● **Exercise details**:
Copy all of the material word for word, except for the pictures.

● **Dataset records**:

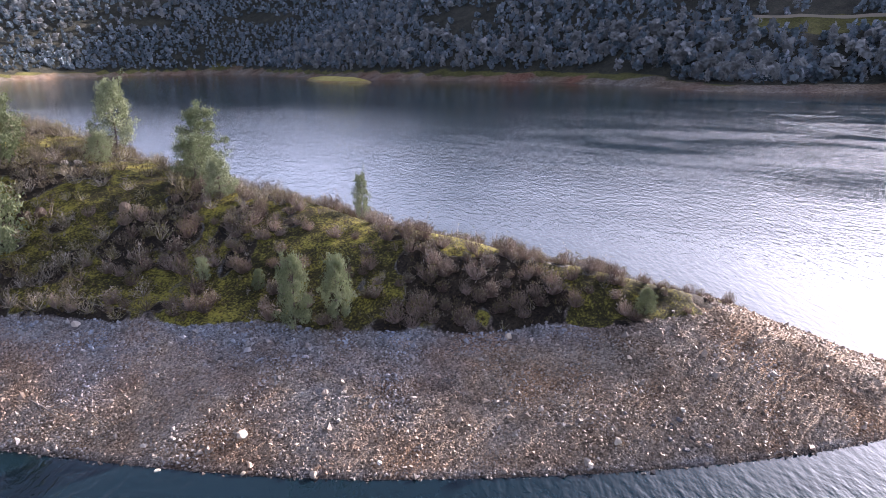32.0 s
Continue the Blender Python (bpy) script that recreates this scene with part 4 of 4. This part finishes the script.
pile = np.exp(-(((rx - 0.4) / 1.6) ** 2 + ((ry - 52.3) / 1.9) ** 2)) + 0.8 * np.exp(-(((rx - 7.5) / 1.3) ** 2 + ((ry - 48.6) / 0.8) ** 2))
west = smooth(4, -8, rx + 0.3 * (ry - 50))
keep = (d > 0) & (island_bush(rx, ry) < 0.5) & (rng.random(len(rx)) < np.maximum(pile * 1.3, np.maximum(west * 0.75 * np.exp(-d / 7), 0.75 * smooth(62, 68, ry) * smooth(4.5, 1.5, d) * (rx < 0))))
north_end = keep & (ry > 62)
rocks_on("tan_stones", rx[north_end], ry[north_end], island_height, np.minimum(rng.lognormal(-1.65, 0.5, int(north_end.sum())), 0.8), MAT_WARM_STONE, "tan broken stones on the island's stony end")
keep &= ~north_end
rocks_on("pale_stones", rx[keep], ry[keep], island_height, np.minimum(rng.lognormal(-2.0, 0.5, int(keep.sum())) * (1.1 + 0.6 * pile[keep]), 0.5), MAT_TAN_WHITE, "scattered pale stones on the island's slope", variants=CHIPS)
rx, ry = in_reach(-16, 40, 40, 92, 0.27, 583)
d = inside_by(rx, ry, ISLAND)
keep = (d > -0.3) & (d < 1.6 + 2.4 * smooth(6, -8, rx)) & (rng.random(len(rx)) < 0.5) & (island_bush(rx, ry) < 0.5)
rocks_on("shore_stones", rx[keep], ry[keep], island_height, rng.lognormal(-2.0, 0.5, int(keep.sum())), MAT_TAN_STONE, "tan and brown stones along the island's waterline")


def tuft(seed, blades=5):
    rng = np.random.default_rng(seed)
    pieces = []
    for _ in range(blades):
        w = rng.uniform(0, 6.28)
        out = np.array((math.cos(w), math.sin(w), 0)) * rng.uniform(0.3, 0.8)
        side = np.array((-math.sin(w), math.cos(w), 0)) * 0.13
        pieces.append((np.array([-side, side, out + np.array((0, 0, rng.uniform(0.5, 1)))]), np.array([(0, 1, 2)])))
    return joined(pieces)


TUFTS = [tuft(600 + k) for k in range(5)]
gx, gy = in_reach(-12, 50, 40, 90, 0.27, 611)
d = inside_by(gx, gy, ISLAND)
keep = (d > 1.2) & (island_bush(gx, gy) < 0.35) & (rng.random(len(gx)) < 0.25 + 0.75 * smooth(-6, 6, gx + 0.2 * (gy - 50))) & (fbm(gx, gy, 1.6, 2, 7) > -0.35) & (np.hypot(gx - 0.4, gy - 52.3) > 2.6) & (np.hypot(gx - 8, gy - 48.2) > 1.8)
gx, gy = gx[keep], gy[keep]
stuff("grass", TUFTS, np.stack([gx, gy, island_height(gx, gy) - 0.03], 1), rng.uniform(0.08, 0.2, len(gx)), MAT_TUFT, "short yellow-green winter grass", "grass", 0.15)

TUSSOCKS = [tuft(620 + k, 14) for k in range(5)]
gx, gy = in_reach(-8, 60, 30, 90, 0.62, 613)
d = inside_by(gx, gy, ISLAND)
track = np.abs(gx - np.interp(gy, TRAIL_Y, TRAIL_X))
keep = (d > 1.5) & (island_bush(gx, gy) < 0.3) & (rng.random(len(gx)) < 0.3 + 0.5 * smooth(-0.3, 0.3, fbm(gx, gy, 4, 3, 9))) & (gx > 4 - 0.3 * (gy - 50)) & (np.hypot(gx - 8, gy - 48.2) > 1.6) & ((track > 0.7) | (gy > 62))
gx, gy = gx[keep], gy[keep]
stuff("grass_tussocks", TUSSOCKS, np.stack([gx, gy, island_height(gx, gy) - 0.05], 1), rng.uniform(0.2, 0.42, len(gx)), MAT_TUFT, "clumped yellow-green tussocks in the island's meadow", "grass", 0.15)

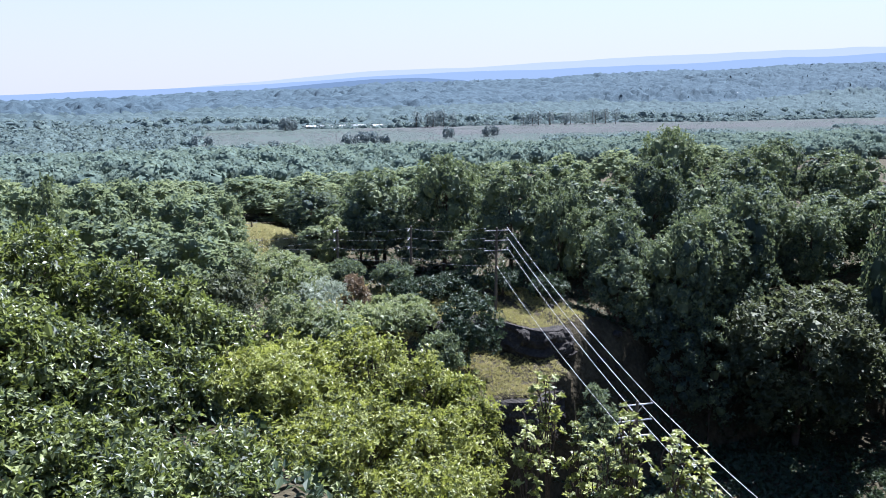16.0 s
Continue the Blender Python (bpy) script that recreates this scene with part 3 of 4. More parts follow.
# trees that stand in and round the marsh
def far_tree(r0, x, y, h, w, label, material, sprays=70, bare=0.25):
    """A distant tree: stem and a crown of leafy sprays."""
    g = float(ground_z(x, y))
    root = empty("valley_tree", (x, y, g), label, "tree", "trees in the marsh")
    V, F = tube([(0, 0, -0.3), (0.1, 0, h * 0.5), (0, 0, h * 0.85)], [0.05 * h * 0.5, 0.03 * h * 0.5, 0.05], 6)
    part_np("trunk", V, F, M_BARK, root)
    d = unit(r0.normal(0, 1, (sprays * 3, 3)))
    lob = unit(r0.normal(0, 1, (6, 3)))
    f = 0.6 + 0.42 * np.clip(np.max(d @ lob.T, 1), 0, 1) ** 4
    half = h * (1 - bare) / 2
    P = d * [w / 2, w / 2, half] * f[:, None] + [0, 0, h * bare + half]
    U = d + r0.normal(0, 0.4, d.shape)
    L = (0.13 * w + 0.2) * r0.uniform(0.7, 1.3, len(d))
    V, F = leaves(P, np.cross(U, r0.normal(0, 1, d.shape)), U, L, L * 0.8)
    tagged(part_np("crown", V, F, material, root), kind="stuff")
    return root


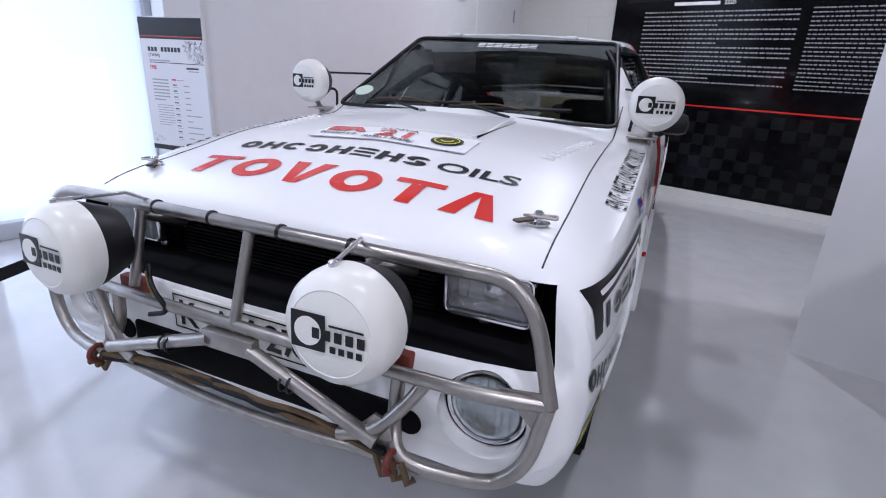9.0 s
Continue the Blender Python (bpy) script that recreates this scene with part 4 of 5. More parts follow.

● **In response**:
32.0 s
Continue the Blender Python (bpy) script that recreates this scene with part 4 of 4. This part finishes the script.
pile = np.exp(-(((rx - 0.4) / 1.6) ** 2 + ((ry - 52.3) / 1.9) ** 2)) + 0.8 * np.exp(-(((rx - 7.5) / 1.3) ** 2 + ((ry - 48.6) / 0.8) ** 2))
west = smooth(4, -8, rx + 0.3 * (ry - 50))
keep = (d > 0) & (island_bush(rx, ry) < 0.5) & (rng.random(len(rx)) < np.maximum(pile * 1.3, np.maximum(west * 0.75 * np.exp(-d / 7), 0.75 * smooth(62, 68, ry) * smooth(4.5, 1.5, d) * (rx < 0))))
north_end = keep & (ry > 62)
rocks_on("tan_stones", rx[north_end], ry[north_end], island_height, np.minimum(rng.lognormal(-1.65, 0.5, int(north_end.sum())), 0.8), MAT_WARM_STONE, "tan broken stones on the island's stony end")
keep &= ~north_end
rocks_on("pale_stones", rx[keep], ry[keep], island_height, np.minimum(rng.lognormal(-2.0, 0.5, int(keep.sum())) * (1.1 + 0.6 * pile[keep]), 0.5), MAT_TAN_WHITE, "scattered pale stones on the island's slope", variants=CHIPS)
rx, ry = in_reach(-16, 40, 40, 92, 0.27, 583)
d = inside_by(rx, ry, ISLAND)
keep = (d > -0.3) & (d < 1.6 + 2.4 * smooth(6, -8, rx)) & (rng.random(len(rx)) < 0.5) & (island_bush(rx, ry) < 0.5)
rocks_on("shore_stones", rx[keep], ry[keep], island_height, rng.lognormal(-2.0, 0.5, int(keep.sum())), MAT_TAN_STONE, "tan and brown stones along the island's waterline")


def tuft(seed, blades=5):
    rng = np.random.default_rng(seed)
    pieces = []
    for _ in range(blades):
        w = rng.uniform(0, 6.28)
        out = np.array((math.cos(w), math.sin(w), 0)) * rng.uniform(0.3, 0.8)
        side = np.array((-math.sin(w), math.cos(w), 0)) * 0.13
        pieces.append((np.array([-side, side, out + np.array((0, 0, rng.uniform(0.5, 1)))]), np.array([(0, 1, 2)])))
    return joined(pieces)


TUFTS = [tuft(600 + k) for k in range(5)]
gx, gy = in_reach(-12, 50, 40, 90, 0.27, 611)
d = inside_by(gx, gy, ISLAND)
keep = (d > 1.2) & (island_bush(gx, gy) < 0.35) & (rng.random(len(gx)) < 0.25 + 0.75 * smooth(-6, 6, gx + 0.2 * (gy - 50))) & (fbm(gx, gy, 1.6, 2, 7) > -0.35) & (np.hypot(gx - 0.4, gy - 52.3) > 2.6) & (np.hypot(gx - 8, gy - 48.2) > 1.8)
gx, gy = gx[keep], gy[keep]
stuff("grass", TUFTS, np.stack([gx, gy, island_height(gx, gy) - 0.03], 1), rng.uniform(0.08, 0.2, len(gx)), MAT_TUFT, "short yellow-green winter grass", "grass", 0.15)

TUSSOCKS = [tuft(620 + k, 14) for k in range(5)]
gx, gy = in_reach(-8, 60, 30, 90, 0.62, 613)
d = inside_by(gx, gy, ISLAND)
track = np.abs(gx - np.interp(gy, TRAIL_Y, TRAIL_X))
keep = (d > 1.5) & (island_bush(gx, gy) < 0.3) & (rng.random(len(gx)) < 0.3 + 0.5 * smooth(-0.3, 0.3, fbm(gx, gy, 4, 3, 9))) & (gx > 4 - 0.3 * (gy - 50)) & (np.hypot(gx - 8, gy - 48.2) > 1.6) & ((track > 0.7) | (gy > 62))
gx, gy = gx[keep], gy[keep]
stuff("grass_tussocks", TUSSOCKS, np.stack([gx, gy, island_height(gx, gy) - 0.05], 1), rng.uniform(0.2, 0.42, len(gx)), MAT_TUFT, "clumped yellow-green tussocks in the island's meadow", "grass", 0.15)

16.0 s
Continue the Blender Python (bpy) script that recreates this scene with part 3 of 4. More parts follow.
# trees that stand in and round the marsh
def far_tree(r0, x, y, h, w, label, material, sprays=70, bare=0.25):
    """A distant tree: stem and a crown of leafy sprays."""
    g = float(ground_z(x, y))
    root = empty("valley_tree", (x, y, g), label, "tree", "trees in the marsh")
    V, F = tube([(0, 0, -0.3), (0.1, 0, h * 0.5), (0, 0, h * 0.85)], [0.05 * h * 0.5, 0.03 * h * 0.5, 0.05], 6)
    part_np("trunk", V, F, M_BARK, root)
    d = unit(r0.normal(0, 1, (sprays * 3, 3)))
    lob = unit(r0.normal(0, 1, (6, 3)))
    f = 0.6 + 0.42 * np.clip(np.max(d @ lob.T, 1), 0, 1) ** 4
    half = h * (1 - bare) / 2
    P = d * [w / 2, w / 2, half] * f[:, None] + [0, 0, h * bare + half]
    U = d + r0.normal(0, 0.4, d.shape)
    L = (0.13 * w + 0.2) * r0.uniform(0.7, 1.3, len(d))
    V, F = leaves(P, np.cross(U, r0.normal(0, 1, d.shape)), U, L, L * 0.8)
    tagged(part_np("crown", V, F, material, root), kind="stuff")
    return root


9.0 s
Continue the Blender Python (bpy) script that recreates this scene with part 4 of 5. More parts follow.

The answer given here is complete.